If You Recognize Yourself as the Stabilizer
Informal power can feel flattering. Being the person others trust, the one who keeps things steady, the one who “can handle it,” often reads as competence. The question is whether it is also costing you more than it should.
Ask yourself:
When something breaks, do people instinctively look to me to fix it?
Do I routinely translate unclear leadership decisions into something workable?
Am I the person others come to for reassurance after tense meetings?
If I stopped responding immediately, would the system slow down noticeably?
Am I absorbing frustration that should travel upward?
Has my workload expanded quietly because I am efficient and calm?
Do I feel protected by the same structure I am protecting?
If your influence is informal but your protection is not structural, you are likely carrying more than your title reflects. The goal is not to withdraw care or competence. It is to stop confusing indispensability with sustainability.
If You’re in Leadership
Informal power holders are often your most valuable people — and the easiest to overlook.
Ask yourself:
Who do employees go to before they come to me?
Whose absence would create confusion or instability?
Who is regularly smoothing tension I never fully see?
Are the calmest people in the room also the most overloaded?
Have I mistaken someone’s resilience for infinite capacity?
If they left tomorrow, what would actually be exposed?
If someone is quietly absorbing risk, translating chaos, or regulating emotion on your behalf, that is not personality. That is labor.
And labor without recognition or redistribution becomes attrition.
How to Rebalance Informal Power Without Burning Bridges
If you recognize yourself as the informal stabilizer, the solution is not to abruptly withdraw or stop caring. Sudden disengagement often creates chaos and reinforces the belief that only you could hold things together. A more sustainable approach is gradual recalibration.
Start by making invisible labor visible. When you smooth conflict, clarify direction, or compensate for instability, name the work in neutral language. Instead of quietly fixing a breakdown, document the time it took. Instead of absorbing confusion from multiple teams, summarize it and the adjacent surface patterns. This is not a complaint; it is operational transparency. If a system requires constant buffering, that is structural information leadership needs to see.
Second, slow your reflex to respond. You do not need to abandon urgency entirely, but you can create space. When a request comes in, pause before stepping in. See who else moves. Allow silence to reveal whether responsibility has been unevenly distributed.
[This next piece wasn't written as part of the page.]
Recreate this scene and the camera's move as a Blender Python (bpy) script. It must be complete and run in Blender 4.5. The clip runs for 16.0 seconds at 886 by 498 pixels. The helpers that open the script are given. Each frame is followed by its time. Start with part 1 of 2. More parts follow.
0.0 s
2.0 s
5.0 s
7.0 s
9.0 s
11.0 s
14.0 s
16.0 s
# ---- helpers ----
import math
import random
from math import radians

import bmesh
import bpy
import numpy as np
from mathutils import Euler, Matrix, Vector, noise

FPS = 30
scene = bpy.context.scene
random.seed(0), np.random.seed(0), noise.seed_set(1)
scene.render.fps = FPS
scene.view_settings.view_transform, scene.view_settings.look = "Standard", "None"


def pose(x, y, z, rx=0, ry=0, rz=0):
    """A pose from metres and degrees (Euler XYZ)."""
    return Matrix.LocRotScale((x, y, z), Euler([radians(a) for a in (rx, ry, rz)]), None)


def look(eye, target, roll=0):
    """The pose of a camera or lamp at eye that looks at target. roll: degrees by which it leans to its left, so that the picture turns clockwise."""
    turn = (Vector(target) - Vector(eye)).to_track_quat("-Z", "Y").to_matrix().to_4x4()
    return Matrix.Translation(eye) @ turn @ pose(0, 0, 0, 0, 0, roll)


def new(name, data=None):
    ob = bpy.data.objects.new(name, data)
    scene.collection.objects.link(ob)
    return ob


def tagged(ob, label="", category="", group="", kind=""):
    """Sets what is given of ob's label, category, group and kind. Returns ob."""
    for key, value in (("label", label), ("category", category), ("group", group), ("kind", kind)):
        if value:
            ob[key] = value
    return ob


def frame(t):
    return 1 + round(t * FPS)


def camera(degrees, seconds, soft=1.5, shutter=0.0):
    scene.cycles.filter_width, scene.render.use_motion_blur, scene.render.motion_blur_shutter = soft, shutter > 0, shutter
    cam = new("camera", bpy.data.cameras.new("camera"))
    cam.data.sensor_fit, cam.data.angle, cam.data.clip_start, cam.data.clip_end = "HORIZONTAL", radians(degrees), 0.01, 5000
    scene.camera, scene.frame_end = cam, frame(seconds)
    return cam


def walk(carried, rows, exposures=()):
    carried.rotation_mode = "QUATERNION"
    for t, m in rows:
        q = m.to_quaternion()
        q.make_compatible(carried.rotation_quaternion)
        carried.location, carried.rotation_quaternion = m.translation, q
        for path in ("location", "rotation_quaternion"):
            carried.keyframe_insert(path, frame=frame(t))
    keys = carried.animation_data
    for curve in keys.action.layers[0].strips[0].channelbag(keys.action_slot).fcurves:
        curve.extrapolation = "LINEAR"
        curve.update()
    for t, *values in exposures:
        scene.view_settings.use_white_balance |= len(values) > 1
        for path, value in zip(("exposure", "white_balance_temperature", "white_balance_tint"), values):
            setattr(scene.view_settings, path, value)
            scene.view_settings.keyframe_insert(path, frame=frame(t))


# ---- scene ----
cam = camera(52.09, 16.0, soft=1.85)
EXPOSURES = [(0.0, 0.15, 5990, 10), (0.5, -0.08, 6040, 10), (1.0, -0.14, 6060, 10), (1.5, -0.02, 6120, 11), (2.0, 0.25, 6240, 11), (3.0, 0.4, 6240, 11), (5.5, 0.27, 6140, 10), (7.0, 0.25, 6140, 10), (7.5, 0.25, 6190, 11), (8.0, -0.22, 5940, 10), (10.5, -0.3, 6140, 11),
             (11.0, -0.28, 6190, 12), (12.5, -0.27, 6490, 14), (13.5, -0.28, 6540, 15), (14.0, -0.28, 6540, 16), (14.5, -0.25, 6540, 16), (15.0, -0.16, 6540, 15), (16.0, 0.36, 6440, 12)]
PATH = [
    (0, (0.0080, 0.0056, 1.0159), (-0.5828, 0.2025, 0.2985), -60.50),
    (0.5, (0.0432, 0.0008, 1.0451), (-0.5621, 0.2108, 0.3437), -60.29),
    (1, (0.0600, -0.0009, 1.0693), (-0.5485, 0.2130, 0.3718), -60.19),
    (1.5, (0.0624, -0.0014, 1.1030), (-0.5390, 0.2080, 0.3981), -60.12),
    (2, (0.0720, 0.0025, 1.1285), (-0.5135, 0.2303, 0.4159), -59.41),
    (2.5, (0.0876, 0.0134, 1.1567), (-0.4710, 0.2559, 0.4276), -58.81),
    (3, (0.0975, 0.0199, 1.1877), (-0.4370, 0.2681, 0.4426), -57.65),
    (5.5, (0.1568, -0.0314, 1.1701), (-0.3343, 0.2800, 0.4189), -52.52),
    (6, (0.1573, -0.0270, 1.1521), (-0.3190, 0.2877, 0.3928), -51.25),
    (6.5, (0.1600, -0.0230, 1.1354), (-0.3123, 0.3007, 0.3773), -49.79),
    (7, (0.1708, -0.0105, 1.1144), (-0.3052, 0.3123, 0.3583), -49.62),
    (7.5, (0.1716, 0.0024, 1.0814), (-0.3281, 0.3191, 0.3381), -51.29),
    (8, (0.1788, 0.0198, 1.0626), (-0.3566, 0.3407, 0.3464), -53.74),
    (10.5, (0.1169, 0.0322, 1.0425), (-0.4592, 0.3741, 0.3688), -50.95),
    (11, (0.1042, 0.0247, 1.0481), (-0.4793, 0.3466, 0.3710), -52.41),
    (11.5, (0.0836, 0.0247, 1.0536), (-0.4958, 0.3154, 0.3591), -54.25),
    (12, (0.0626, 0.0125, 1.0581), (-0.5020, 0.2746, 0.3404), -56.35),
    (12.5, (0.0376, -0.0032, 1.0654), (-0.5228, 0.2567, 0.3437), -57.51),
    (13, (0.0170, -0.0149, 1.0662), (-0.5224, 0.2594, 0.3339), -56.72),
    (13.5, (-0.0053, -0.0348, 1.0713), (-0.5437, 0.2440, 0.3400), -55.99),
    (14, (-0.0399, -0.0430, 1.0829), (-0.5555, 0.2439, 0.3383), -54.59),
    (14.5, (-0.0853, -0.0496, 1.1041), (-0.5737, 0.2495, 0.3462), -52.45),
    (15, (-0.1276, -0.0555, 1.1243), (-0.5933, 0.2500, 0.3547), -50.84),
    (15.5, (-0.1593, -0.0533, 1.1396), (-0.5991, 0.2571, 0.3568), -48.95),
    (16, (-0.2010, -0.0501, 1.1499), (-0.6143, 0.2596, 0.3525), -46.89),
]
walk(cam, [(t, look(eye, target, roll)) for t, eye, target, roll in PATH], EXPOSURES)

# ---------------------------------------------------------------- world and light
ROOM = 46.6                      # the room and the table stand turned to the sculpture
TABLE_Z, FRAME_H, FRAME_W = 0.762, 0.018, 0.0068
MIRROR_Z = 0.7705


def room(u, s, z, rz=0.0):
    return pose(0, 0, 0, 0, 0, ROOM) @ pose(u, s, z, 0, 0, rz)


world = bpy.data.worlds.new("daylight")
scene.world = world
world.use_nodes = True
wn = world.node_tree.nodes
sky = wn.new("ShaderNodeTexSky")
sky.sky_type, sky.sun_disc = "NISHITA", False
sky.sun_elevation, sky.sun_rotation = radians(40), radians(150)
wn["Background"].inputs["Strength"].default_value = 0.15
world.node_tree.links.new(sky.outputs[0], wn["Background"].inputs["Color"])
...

This small delay can illuminate how much of the organization’s speed has depended on you personally.
Third, redirect upward (or even adjacently) when appropriate. If frustration or confusion stems from unclear leadership decisions, resist the instinct to fully absorb it. It is reasonable to say, “That’s a question best answered by…” or “This would benefit from clarification at the leadership level.” You are not escalating conflict; you are returning accountability to where it belongs.
Fourth, define your boundaries before you announce them. Consider what you are no longer willing to carry alone. Is it after-hours regulation? Last-minute structural fixes? Emotional mediation between teams? Decide privately what must change before attempting to change it publicly. Boundaries articulated without internal clarity tend to collapse under pressure.
Finally, invest in portability. Informal power can create a false sense of security. Being indispensable inside one system does not guarantee protection within it. Continue building skills, relationships, and options beyond the organization. Not as a threat, but as balance. When you know you are not trapped, your decisions become more measured and less fear-driven.
Rebalancing informal power is not about withdrawing competence. It is about ensuring that the steadiness you offer others does not come at the expense of your own sustainability.